DATA SUPPLIED →
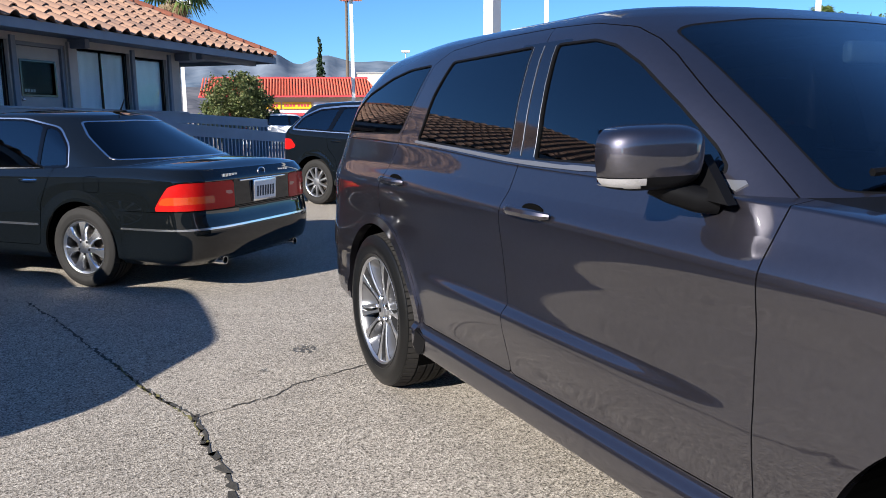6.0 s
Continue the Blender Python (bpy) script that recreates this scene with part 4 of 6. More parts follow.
# ---------------------------------------------------------------- other vehicles
def make_car(name, m, label, s, group=""):
    """A parked vehicle from its main sizes; nose towards -y, front axle at y = 0."""
    car = empty(name, m, label, "car", group)
    w, yf, yr, hub = s["w"], s["yf"], s["yr"], s["hub"]
    belt = pchip(s["belt"])
    ycf, ycr = s.get("ycf", 0.0), s.get("ycr", yr - 0.75)
    bl = lambda d: [(y, z - d) for y, z in s["belt"]]
    nf, nr = s.get("nf", 2.4), s.get("nr", 3.0)
    dn, dt = s.get("nose", (0.10, 0.0, 0.0, 0.03, 0.10, 0.20)), s.get("tail", (0.12, 0.02, 0.0, 0.04, 0.06, 0.10))
    zs = [s.get("floor", 0.20), s.get("floor", 0.20) + 0.07, 0.48, 0.66]
    ws = [w - 0.10, w - 0.02, w - 0.004, w]
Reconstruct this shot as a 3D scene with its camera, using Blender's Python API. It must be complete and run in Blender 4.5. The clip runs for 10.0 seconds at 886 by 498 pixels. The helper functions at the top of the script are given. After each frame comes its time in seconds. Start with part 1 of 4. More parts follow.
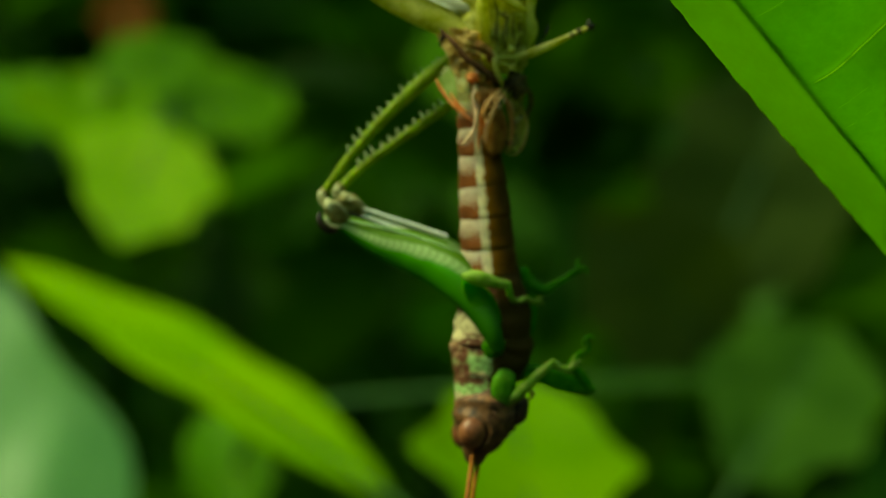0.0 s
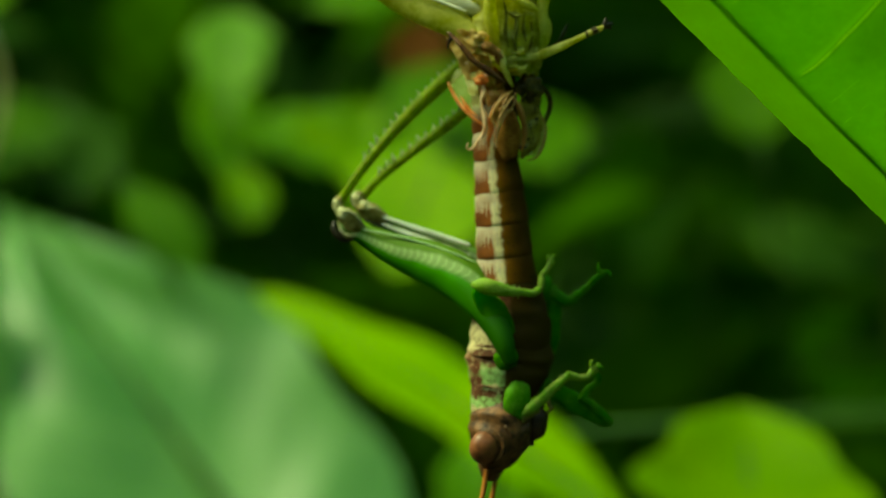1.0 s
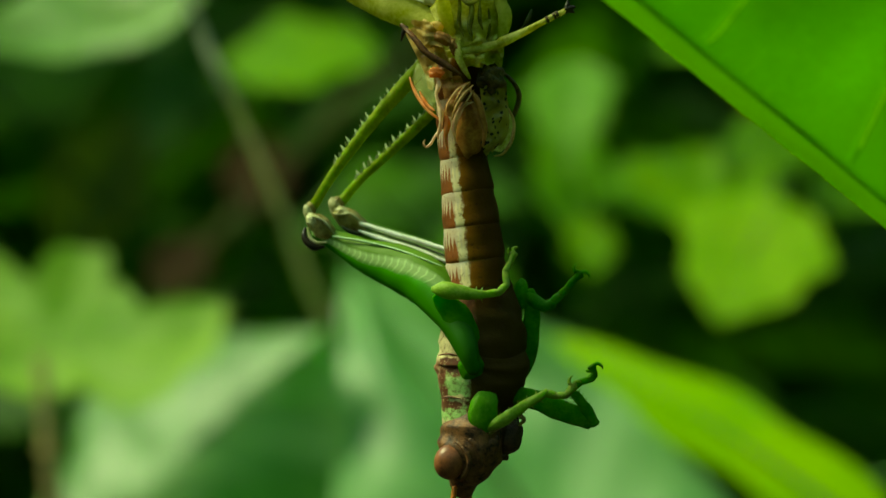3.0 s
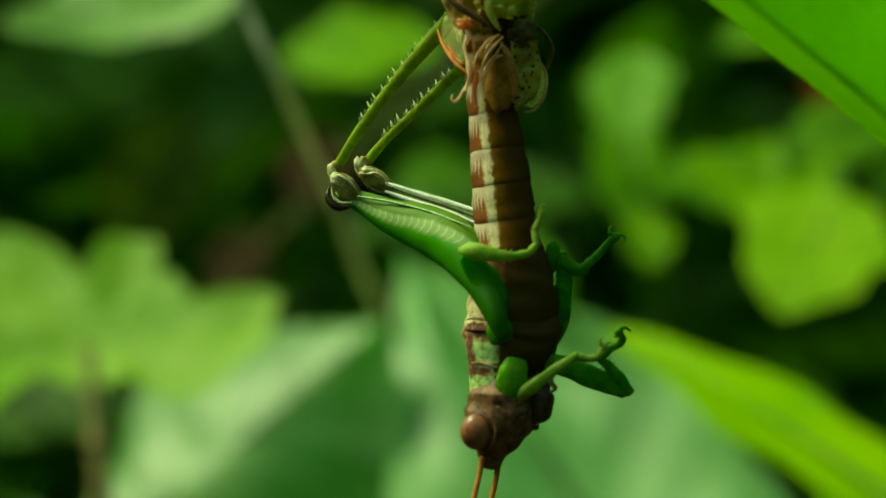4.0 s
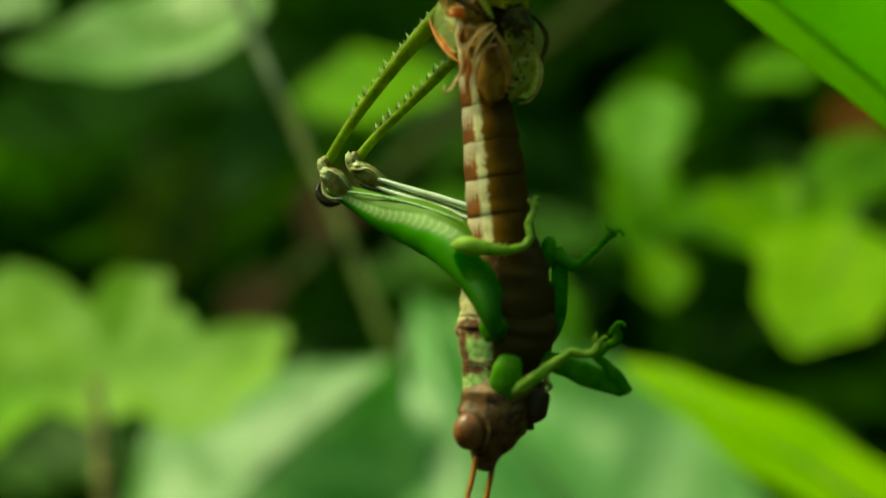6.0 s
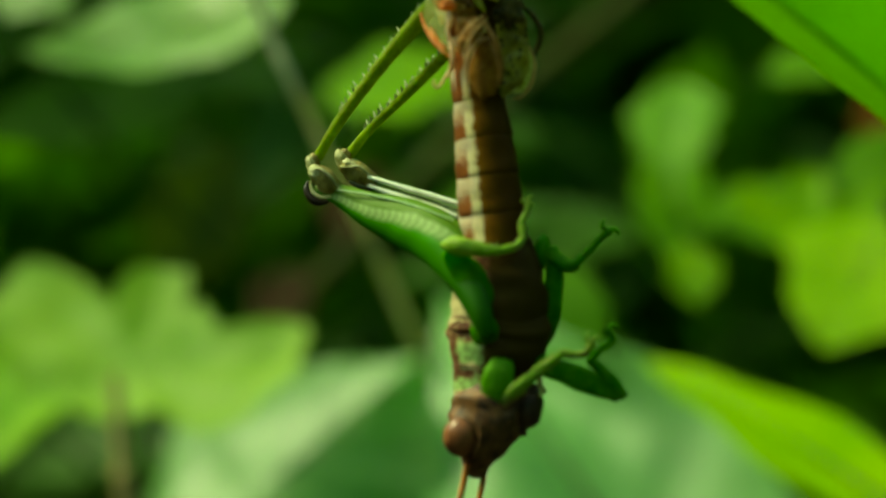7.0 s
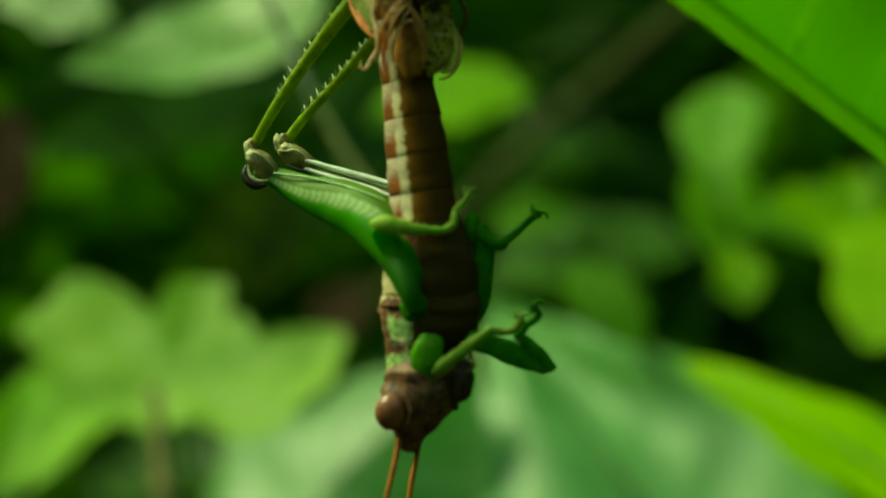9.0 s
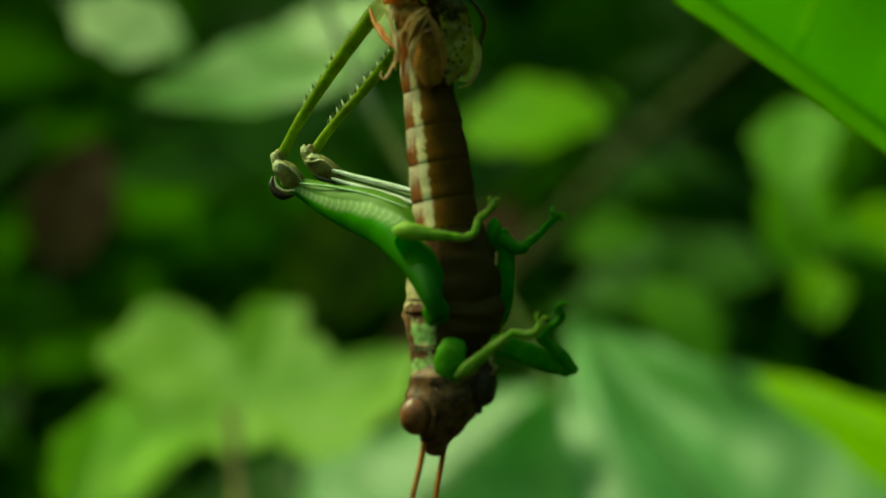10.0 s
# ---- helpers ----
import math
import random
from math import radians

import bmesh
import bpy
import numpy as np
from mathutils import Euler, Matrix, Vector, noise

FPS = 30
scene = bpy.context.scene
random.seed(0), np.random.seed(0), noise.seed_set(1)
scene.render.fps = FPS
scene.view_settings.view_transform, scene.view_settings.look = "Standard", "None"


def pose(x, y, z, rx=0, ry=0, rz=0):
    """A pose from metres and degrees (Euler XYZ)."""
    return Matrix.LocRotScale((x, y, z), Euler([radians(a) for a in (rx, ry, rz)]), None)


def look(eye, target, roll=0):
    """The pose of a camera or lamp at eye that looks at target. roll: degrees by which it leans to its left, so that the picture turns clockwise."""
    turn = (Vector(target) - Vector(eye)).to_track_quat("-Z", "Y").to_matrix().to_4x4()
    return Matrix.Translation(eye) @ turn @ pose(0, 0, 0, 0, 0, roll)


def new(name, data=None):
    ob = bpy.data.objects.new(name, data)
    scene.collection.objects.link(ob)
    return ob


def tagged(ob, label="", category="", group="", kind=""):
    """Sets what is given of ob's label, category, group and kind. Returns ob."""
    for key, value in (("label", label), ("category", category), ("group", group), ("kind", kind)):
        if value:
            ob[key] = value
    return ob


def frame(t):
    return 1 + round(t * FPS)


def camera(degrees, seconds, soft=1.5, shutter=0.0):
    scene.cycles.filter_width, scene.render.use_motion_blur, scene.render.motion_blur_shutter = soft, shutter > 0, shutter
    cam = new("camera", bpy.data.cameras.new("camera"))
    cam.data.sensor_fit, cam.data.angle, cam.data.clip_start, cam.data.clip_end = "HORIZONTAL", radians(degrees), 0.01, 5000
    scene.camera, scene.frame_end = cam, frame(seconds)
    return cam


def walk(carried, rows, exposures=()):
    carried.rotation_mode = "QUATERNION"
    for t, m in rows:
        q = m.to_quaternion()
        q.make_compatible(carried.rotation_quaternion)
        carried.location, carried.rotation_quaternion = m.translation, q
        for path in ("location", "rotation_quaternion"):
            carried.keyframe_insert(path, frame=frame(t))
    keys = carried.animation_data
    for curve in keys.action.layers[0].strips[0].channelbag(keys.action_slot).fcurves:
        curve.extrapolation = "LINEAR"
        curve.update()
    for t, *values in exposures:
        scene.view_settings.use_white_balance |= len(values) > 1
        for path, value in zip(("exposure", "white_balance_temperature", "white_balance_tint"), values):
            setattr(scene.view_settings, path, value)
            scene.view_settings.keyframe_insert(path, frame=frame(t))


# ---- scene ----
# One millimetre; all shapes below are given in millimetres.
MM = 0.001

# ---- camera ----
cam = camera(20.0, 10.0, soft=1.5)
walk(cam, [
    (0, pose(0.00002, -0.18526, 0.00003, 90.122, -0.080, 0.020)),
    (0.5, pose(0.01837, -0.18186, -0.00339, 90.690, 0.135, 5.500)),
    (1, pose(0.02887, -0.17720, -0.00229, 91.043, 0.122, 9.323)),
    (1.5, pose(0.03723, -0.17276, -0.00184, 91.549, 0.473, 12.497)),
    (2, pose(0.04877, -0.16313, -0.00320, 91.997, 0.805, 16.487)),
    (2.5, pose(0.05268, -0.16068, -0.00623, 92.662, 0.912, 17.798)),
    (3, pose(0.06331, -0.15739, -0.00718, 92.786, 1.266, 20.888)),
    (4.3, pose(0.06300, -0.14835, -0.01055, 93.040, 0.935, 22.570)),
    (4.5, pose(0.06300, -0.14818, -0.01073, 93.156, 0.925, 22.679)),
    (5, pose(0.06366, -0.14602, -0.01104, 93.381, 0.820, 22.809)),
    (5.5, pose(0.06240, -0.14644, -0.01367, 94.008, 1.034, 22.390)),
    (6.8, pose(0.06375, -0.13880, -0.01300, 94.280, 0.910, 23.960)),
    (7, pose(0.06386, -0.13841, -0.01291, 94.105, 0.908, 23.855)),
    (7.5, pose(0.06936, -0.13243, -0.01599, 94.586, 1.670, 26.175)),
    (8, pose(0.07102, -0.13040, -0.01626, 94.654, 2.264, 26.950)),
    (8.5, pose(0.07487, -0.13734, -0.01585, 94.660, 2.158, 25.999)),
    (9, pose(0.07412, -0.13646, -0.01599, 94.612, 1.848, 26.036)),
    (9.5, pose(0.07471, -0.13732, -0.01557, 94.774, 2.286, 26.595)),
    (10, pose(0.07938, -0.13588, -0.01775, 95.337, 2.565, 28.407)),
], exposures=[(0, 1.27, 10400, -38), (0.5, 1.36, 10400, -38), (1, 1.45, 10400, -38), (2, 1.54, 10500, -39), (3, 1.47, 10400, -41), (4.5, 1.54, 10900, -40), (5.5, 1.59, 11200, -39), (7, 1.6, 11700, -41), (8, 1.58, 11600, -42), (8.5, 1.56, 11300, -44), (9, 1.42, 11200, -46), (10, 1.3, 11200, -49)])
cam.data.dof.use_dof = True
cam.data.dof.focus_distance = 0.172
cam.data.dof.aperture_fstop = 30.0

# ---- light ----
SUN_TO = Vector((-0.55, -0.18, 0.81)).normalized()
world = bpy.data.worlds.new("sky")
scene.world = world
world.use_nodes = True
sky = world.node_tree.nodes.new("ShaderNodeTexSky")
sky.sky_type = "NISHITA"
sky.sun_disc = False
sky.sun_elevation = math.asin(SUN_TO.z)
sky.sun_rotation = math.atan2(SUN_TO.x, SUN_TO.y)
world.node_tree.links.new(sky.outputs[0], world.node_tree.nodes["Background"].inputs[0])
world.node_tree.nodes["Background"].inputs[1].default_value = 0.13
sun_data = bpy.data.lights.new("sun", "SUN")
sun_data.energy = 2.0
sun_data.angle = radians(28)
sun_data.color = (1.0, 0.95, 0.86)
sun = new("sun", sun_data)
sun.matrix_world = look(SUN_TO * 3, (0, 0, 0))


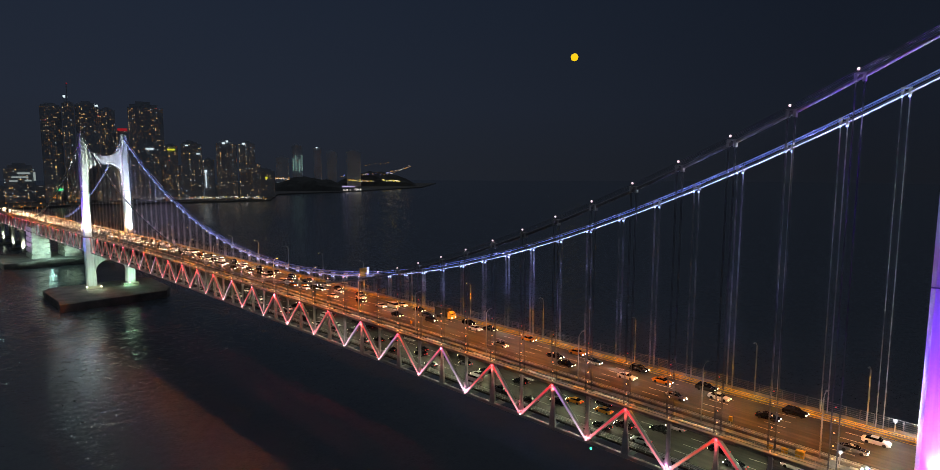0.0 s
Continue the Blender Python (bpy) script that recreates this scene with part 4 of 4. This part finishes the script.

TASK PROMPT →
All entries must be written out again exactly as given, with no pictures in the copy.

IN RESPONSE →
6.0 s
Continue the Blender Python (bpy) script that recreates this scene with part 4 of 6. More parts follow.
# ---------------------------------------------------------------- other vehicles
def make_car(name, m, label, s, group=""):
    """A parked vehicle from its main sizes; nose towards -y, front axle at y = 0."""
    car = empty(name, m, label, "car", group)
    w, yf, yr, hub = s["w"], s["yf"], s["yr"], s["hub"]
    belt = pchip(s["belt"])
    ycf, ycr = s.get("ycf", 0.0), s.get("ycr", yr - 0.75)
    bl = lambda d: [(y, z - d) for y, z in s["belt"]]
    nf, nr = s.get("nf", 2.4), s.get("nr", 3.0)
    dn, dt = s.get("nose", (0.10, 0.0, 0.0, 0.03, 0.10, 0.20)), s.get("tail", (0.12, 0.02, 0.0, 0.04, 0.06, 0.10))
    zs = [s.get("floor", 0.20), s.get("floor", 0.20) + 0.07, 0.48, 0.66]
    ws = [w - 0.10, w - 0.02, w - 0.004, w]
Reconstruct this shot as a 3D scene with its camera, using Blender's Python API. It must be complete and run in Blender 4.5. The clip runs for 10.0 seconds at 886 by 498 pixels. The helper functions at the top of the script are given. After each frame comes its time in seconds. Start with part 1 of 4. More parts follow.
0.0 s
1.0 s
3.0 s
4.0 s
6.0 s
7.0 s
9.0 s
10.0 s
# ---- helpers ----
import math
import random
from math import radians

import bmesh
import bpy
import numpy as np
from mathutils import Euler, Matrix, Vector, noise

FPS = 30
scene = bpy.context.scene
random.seed(0), np.random.seed(0), noise.seed_set(1)
scene.render.fps = FPS
scene.view_settings.view_transform, scene.view_settings.look = "Standard", "None"


def pose(x, y, z, rx=0, ry=0, rz=0):
    """A pose from metres and degrees (Euler XYZ)."""
    return Matrix.LocRotScale((x, y, z), Euler([radians(a) for a in (rx, ry, rz)]), None)


def look(eye, target, roll=0):
    """The pose of a camera or lamp at eye that looks at target. roll: degrees by which it leans to its left, so that the picture turns clockwise."""
    turn = (Vector(target) - Vector(eye)).to_track_quat("-Z", "Y").to_matrix().to_4x4()
    return Matrix.Translation(eye) @ turn @ pose(0, 0, 0, 0, 0, roll)


def new(name, data=None):
    ob = bpy.data.objects.new(name, data)
    scene.collection.objects.link(ob)
    return ob


def tagged(ob, label="", category="", group="", kind=""):
    """Sets what is given of ob's label, category, group and kind. Returns ob."""
    for key, value in (("label", label), ("category", category), ("group", group), ("kind", kind)):
        if value:
            ob[key] = value
    return ob


def frame(t):
    return 1 + round(t * FPS)


def camera(degrees, seconds, soft=1.5, shutter=0.0):
    scene.cycles.filter_width, scene.render.use_motion_blur, scene.render.motion_blur_shutter = soft, shutter > 0, shutter
    cam = new("camera", bpy.data.cameras.new("camera"))
    cam.data.sensor_fit, cam.data.angle, cam.data.clip_start, cam.data.clip_end = "HORIZONTAL", radians(degrees), 0.01, 5000
    scene.camera, scene.frame_end = cam, frame(seconds)
    return cam


def walk(carried, rows, exposures=()):
    carried.rotation_mode = "QUATERNION"
    for t, m in rows:
        q = m.to_quaternion()
        q.make_compatible(carried.rotation_quaternion)
        carried.location, carried.rotation_quaternion = m.translation, q
        for path in ("location", "rotation_quaternion"):
            carried.keyframe_insert(path, frame=frame(t))
    keys = carried.animation_data
    for curve in keys.action.layers[0].strips[0].channelbag(keys.action_slot).fcurves:
        curve.extrapolation = "LINEAR"
        curve.update()
    for t, *values in exposures:
        scene.view_settings.use_white_balance |= len(values) > 1
        for path, value in zip(("exposure", "white_balance_temperature", "white_balance_tint"), values):
            setattr(scene.view_settings, path, value)
            scene.view_settings.keyframe_insert(path, frame=frame(t))


# ---- scene ----
# One millimetre; all shapes below are given in millimetres.
MM = 0.001

# ---- camera ----
cam = camera(20.0, 10.0, soft=1.5)
walk(cam, [
    (0, pose(0.00002, -0.18526, 0.00003, 90.122, -0.080, 0.020)),
    (0.5, pose(0.01837, -0.18186, -0.00339, 90.690, 0.135, 5.500)),
    (1, pose(0.02887, -0.17720, -0.00229, 91.043, 0.122, 9.323)),
    (1.5, pose(0.03723, -0.17276, -0.00184, 91.549, 0.473, 12.497)),
    (2, pose(0.04877, -0.16313, -0.00320, 91.997, 0.805, 16.487)),
    (2.5, pose(0.05268, -0.16068, -0.00623, 92.662, 0.912, 17.798)),
    (3, pose(0.06331, -0.15739, -0.00718, 92.786, 1.266, 20.888)),
    (4.3, pose(0.06300, -0.14835, -0.01055, 93.040, 0.935, 22.570)),
    (4.5, pose(0.06300, -0.14818, -0.01073, 93.156, 0.925, 22.679)),
    (5, pose(0.06366, -0.14602, -0.01104, 93.381, 0.820, 22.809)),
    (5.5, pose(0.06240, -0.14644, -0.01367, 94.008, 1.034, 22.390)),
    (6.8, pose(0.06375, -0.13880, -0.01300, 94.280, 0.910, 23.960)),
    (7, pose(0.06386, -0.13841, -0.01291, 94.105, 0.908, 23.855)),
    (7.5, pose(0.06936, -0.13243, -0.01599, 94.586, 1.670, 26.175)),
    (8, pose(0.07102, -0.13040, -0.01626, 94.654, 2.264, 26.950)),
    (8.5, pose(0.07487, -0.13734, -0.01585, 94.660, 2.158, 25.999)),
    (9, pose(0.07412, -0.13646, -0.01599, 94.612, 1.848, 26.036)),
    (9.5, pose(0.07471, -0.13732, -0.01557, 94.774, 2.286, 26.595)),
    (10, pose(0.07938, -0.13588, -0.01775, 95.337, 2.565, 28.407)),
], exposures=[(0, 1.27, 10400, -38), (0.5, 1.36, 10400, -38), (1, 1.45, 10400, -38), (2, 1.54, 10500, -39), (3, 1.47, 10400, -41), (4.5, 1.54, 10900, -40), (5.5, 1.59, 11200, -39), (7, 1.6, 11700, -41), (8, 1.58, 11600, -42), (8.5, 1.56, 11300, -44), (9, 1.42, 11200, -46), (10, 1.3, 11200, -49)])
cam.data.dof.use_dof = True
cam.data.dof.focus_distance = 0.172
cam.data.dof.aperture_fstop = 30.0

# ---- light ----
SUN_TO = Vector((-0.55, -0.18, 0.81)).normalized()
world = bpy.data.worlds.new("sky")
scene.world = world
world.use_nodes = True
sky = world.node_tree.nodes.new("ShaderNodeTexSky")
sky.sky_type = "NISHITA"
sky.sun_disc = False
sky.sun_elevation = math.asin(SUN_TO.z)
sky.sun_rotation = math.atan2(SUN_TO.x, SUN_TO.y)
world.node_tree.links.new(sky.outputs[0], world.node_tree.nodes["Background"].inputs[0])
world.node_tree.nodes["Background"].inputs[1].default_value = 0.13
sun_data = bpy.data.lights.new("sun", "SUN")
sun_data.energy = 2.0
sun_data.angle = radians(28)
sun_data.color = (1.0, 0.95, 0.86)
sun = new("sun", sun_data)
sun.matrix_world = look(SUN_TO * 3, (0, 0, 0))


0.0 s
Continue the Blender Python (bpy) script that recreates this scene with part 4 of 4. This part finishes the script.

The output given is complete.